Skip to content

Properties of Determinants

In this section we'll take a look at some properties of determinants that could make their computation simplified in some cases:

  1. The determinant of the identity matrix \(\det(I) = 1\).
  2. Swapping two rows/columns of a matrix \(A\) reverses the sign of the \(\det(A)\). More generally the sign of the determinant is given by \((-1)^{n} \times \det(A)\) where an odd number of swaps would result in a -ve sign and an even number in a +ve sign.
  3. Determinants behave like a linear function along a row or a column. This means that

    • Multiplying a row/column by a scalar \(\lambda\) would also scale the determinant by \(\lambda\). \[3 . \begin{vmatrix} 1 & 2 \\ 4 & 5 \end{vmatrix} = \begin{vmatrix} \mathbf{3} & \mathbf{6} \\ 4 & 5 \end{vmatrix} = \begin{vmatrix} 1 & \mathbf{6} \\ 4 & \mathbf{15} \end{vmatrix} = 3 \times -3 = -9 \] As a consequence of this for an \(n \times n\) matrix we also get that \(\det(\lambda A) = \lambda^{n} \det(A)\)
    • A determinant of the following form can be expressed as the sum of the determinants obtained by splitting the terms of a single row/column and retaining all the others as the same. \[\begin{vmatrix} a + a' & b + b' \\ c & d \\ \end{vmatrix} = \begin{vmatrix} a & b \\ c & d \\ \end{vmatrix} + \begin{vmatrix} a' & b' \\ c & d \\ \end{vmatrix} \]

    Note

    This however does not mean that \(\det(A + B) = \det(A) + \det(B)\).
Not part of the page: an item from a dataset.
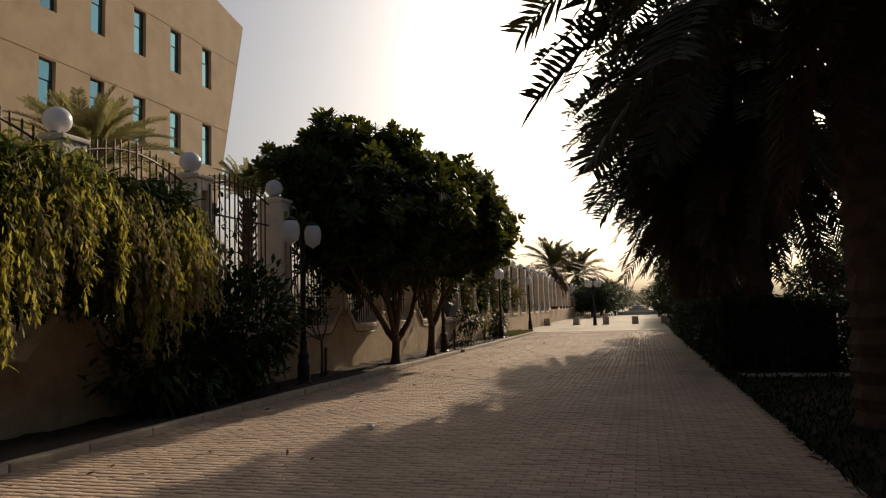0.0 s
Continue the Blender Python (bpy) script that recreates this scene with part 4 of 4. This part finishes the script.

This would be a wrong interpretation!

  4. If two rows/columns of a matrix \(A\) are the same then \(det(A) = 0\)

  5. Determinants are invariant to elementary row or column operations. In other words adding or subtracting a scalar multiple of a row/column to/from another doesn't change the value of \(\det(A)\). \[\begin{vmatrix} 3 & 7 \\ -2 & 2 \\ \end{vmatrix} = \begin{vmatrix} 3 + 0.5(7) & 7 \\ -2 + 0.5(2) & 2 \\ \end{vmatrix} = \begin{vmatrix} 6.5 & 7 \\ -1 & 2 \\ \end{vmatrix} = 20 \]
  6. A matrix with one or more rows of zeros will have a determinant of 0.
  7. The determinant of an upper triangular matrix (also works for lower) ie., a matrix with all zeros below it's main diagonal is given by the product of it's diagonal elements, also called it's pivot elements. \[\begin{vmatrix} \rlap{\kern .24em 1}\raise .04em{\bigcirc} & 2 & 3 \\ 0 & \rlap{\kern .24em 5}\raise .04em{\bigcirc} & 6 \\ 0 & 0 & \rlap{\kern .24em 9}\raise .04em{\bigcirc} \end{vmatrix} = 1 \times 5 \times 9 = 45 \] As we'll see in later weeks, any (invertible) matrix can be reduced into it's corresponding upper triagular form using a method called Gauss elimination. Thus elimination is another way of finding determinants.
  8. A non-invertible matrix also known as a singular matrix has a zero determinant. Conversely a matrix \(A\) with \(\det(A) = 0\) is singular.
  9. If \(A\) is non-singular then \(\det(A^{-1}) = \frac{1}{\det(A)}\).
  10. The determinant of a matrix product is the product of the individual determinants, \(\det(AB) = \det(A)\det(B)\).
  11. Determinants are invariant to transpositions ie., \(\det(A^T) = \det(A)\).